Hi @zgarciaj . Thank you for your review. We made the several changes based on your suggestions.

The file lacks an example for the cross_validate function. It would be helpful to include this for completeness. Also, the file is missing the docstring for the fit function.

Docstrings and examples are added to the functions. (https://github.com/UBC-MDS/OLS_regressor/issues/67, https://github.com/UBC-MDS/OLS_regressor/issues/68)

The vignette is very well done, as it clearly demonstrates the functions' capabilities and their practical real-world applications. The definitions/explanations of different feature types are particularly helpful for beginners. However, the final section of the vignette needs revision since the LaTeX equations for R^2 are not displaying correctly on ReadTheDocs. Additionally, a thorough review of the text for any grammatical or spelling errors is advisable.

We removed the latex in the notebook. It seems that the Sphinx cannot read our latex. We passed all words to Grammarly and then fix the spelling errors. (https://github.com/UBC-MDS/OLS_regressor/issues/79)

While I successfully installed the package, the installation instructions could be more beginner-friendly. It would be beneficial to start with guidance on cloning the repository using Git, followed by steps for installing Poetry, and ending with the pip install process. Further, adding a usage section in your README would enhance clarity and provide better guidance.

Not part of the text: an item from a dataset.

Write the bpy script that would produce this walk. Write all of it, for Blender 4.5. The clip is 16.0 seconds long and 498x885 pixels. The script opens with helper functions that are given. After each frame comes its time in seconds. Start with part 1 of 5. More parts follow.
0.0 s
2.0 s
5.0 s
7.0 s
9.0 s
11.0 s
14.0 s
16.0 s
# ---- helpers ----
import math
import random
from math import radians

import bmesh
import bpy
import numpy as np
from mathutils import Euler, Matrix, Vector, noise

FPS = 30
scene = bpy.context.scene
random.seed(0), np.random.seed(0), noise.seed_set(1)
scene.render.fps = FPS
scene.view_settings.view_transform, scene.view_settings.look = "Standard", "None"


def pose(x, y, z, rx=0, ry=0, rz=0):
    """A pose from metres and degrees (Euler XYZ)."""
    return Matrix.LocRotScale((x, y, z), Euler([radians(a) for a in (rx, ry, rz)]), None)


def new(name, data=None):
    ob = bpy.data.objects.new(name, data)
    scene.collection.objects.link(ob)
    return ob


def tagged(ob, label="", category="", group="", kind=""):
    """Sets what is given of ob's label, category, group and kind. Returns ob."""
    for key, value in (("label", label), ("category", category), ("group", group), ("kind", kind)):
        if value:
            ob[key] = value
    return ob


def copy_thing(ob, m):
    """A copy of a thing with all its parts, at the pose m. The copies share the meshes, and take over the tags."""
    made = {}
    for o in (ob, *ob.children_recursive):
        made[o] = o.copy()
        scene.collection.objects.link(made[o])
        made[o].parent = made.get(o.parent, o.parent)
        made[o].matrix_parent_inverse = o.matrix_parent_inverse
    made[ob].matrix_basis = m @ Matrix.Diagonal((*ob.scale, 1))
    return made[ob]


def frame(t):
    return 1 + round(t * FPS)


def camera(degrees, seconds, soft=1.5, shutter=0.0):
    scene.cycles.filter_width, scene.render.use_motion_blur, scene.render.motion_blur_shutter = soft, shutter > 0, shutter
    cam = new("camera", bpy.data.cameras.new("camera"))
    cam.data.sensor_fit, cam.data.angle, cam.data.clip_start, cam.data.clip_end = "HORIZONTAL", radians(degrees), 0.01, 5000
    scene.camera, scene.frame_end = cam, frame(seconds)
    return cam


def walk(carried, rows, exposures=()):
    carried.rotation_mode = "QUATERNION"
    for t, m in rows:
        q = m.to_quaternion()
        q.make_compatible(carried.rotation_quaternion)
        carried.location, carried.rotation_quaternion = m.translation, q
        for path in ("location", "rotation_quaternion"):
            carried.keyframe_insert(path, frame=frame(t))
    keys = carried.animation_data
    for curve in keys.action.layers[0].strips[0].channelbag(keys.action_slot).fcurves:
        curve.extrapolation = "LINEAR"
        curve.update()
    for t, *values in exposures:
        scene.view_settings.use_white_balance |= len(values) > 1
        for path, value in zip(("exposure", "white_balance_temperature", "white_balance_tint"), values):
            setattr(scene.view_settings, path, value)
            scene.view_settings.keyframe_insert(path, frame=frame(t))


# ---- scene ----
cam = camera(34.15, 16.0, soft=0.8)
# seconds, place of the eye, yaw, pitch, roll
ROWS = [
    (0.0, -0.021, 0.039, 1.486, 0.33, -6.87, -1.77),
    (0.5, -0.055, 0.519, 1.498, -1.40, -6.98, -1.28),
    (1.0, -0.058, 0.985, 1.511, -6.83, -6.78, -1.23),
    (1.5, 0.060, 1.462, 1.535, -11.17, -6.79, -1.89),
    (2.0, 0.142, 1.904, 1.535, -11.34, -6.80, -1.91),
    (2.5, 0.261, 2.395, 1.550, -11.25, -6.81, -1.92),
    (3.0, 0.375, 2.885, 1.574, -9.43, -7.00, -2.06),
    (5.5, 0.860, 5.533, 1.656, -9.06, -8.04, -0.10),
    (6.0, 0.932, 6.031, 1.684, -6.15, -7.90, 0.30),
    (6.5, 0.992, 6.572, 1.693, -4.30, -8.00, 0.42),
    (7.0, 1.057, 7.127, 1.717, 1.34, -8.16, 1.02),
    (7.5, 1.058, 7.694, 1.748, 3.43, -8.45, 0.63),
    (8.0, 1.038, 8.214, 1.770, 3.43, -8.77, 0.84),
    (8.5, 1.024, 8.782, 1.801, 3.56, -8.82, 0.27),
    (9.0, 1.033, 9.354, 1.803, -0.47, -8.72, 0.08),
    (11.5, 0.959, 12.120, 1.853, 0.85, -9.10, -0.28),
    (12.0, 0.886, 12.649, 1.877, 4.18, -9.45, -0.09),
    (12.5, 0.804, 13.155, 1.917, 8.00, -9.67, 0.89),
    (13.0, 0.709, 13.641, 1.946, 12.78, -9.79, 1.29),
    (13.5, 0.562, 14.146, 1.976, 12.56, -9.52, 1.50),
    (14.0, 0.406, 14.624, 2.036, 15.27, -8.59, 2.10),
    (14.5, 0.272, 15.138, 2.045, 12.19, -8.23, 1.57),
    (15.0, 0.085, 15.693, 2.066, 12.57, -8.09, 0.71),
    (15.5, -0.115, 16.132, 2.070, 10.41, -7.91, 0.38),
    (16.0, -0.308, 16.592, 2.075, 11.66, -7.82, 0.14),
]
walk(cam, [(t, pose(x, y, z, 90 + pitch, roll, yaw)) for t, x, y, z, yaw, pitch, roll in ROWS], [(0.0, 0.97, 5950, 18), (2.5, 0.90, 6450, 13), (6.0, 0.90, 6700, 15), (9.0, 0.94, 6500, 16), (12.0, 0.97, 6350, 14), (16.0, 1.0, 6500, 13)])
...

We did not publish our package to PyPI at the time of review, making it a bit complicated to do the package installation. Right now the package is available through pip insall so we believe that the installation is much simpler. Besides, a usage section is added, with some simple illustration on the functions we defined. (https://github.com/UBC-MDS/OLS_regressor/issues/66)

After installing the package and running Pytest, although all tests passed, a warning message appeared. This may be due to the lack of instructions for setting up a virtual environment and installing necessary dependencies. Including a section on dependencies in the README would be advantageous.

We are still working on this issues. We will keep updating our progress with you.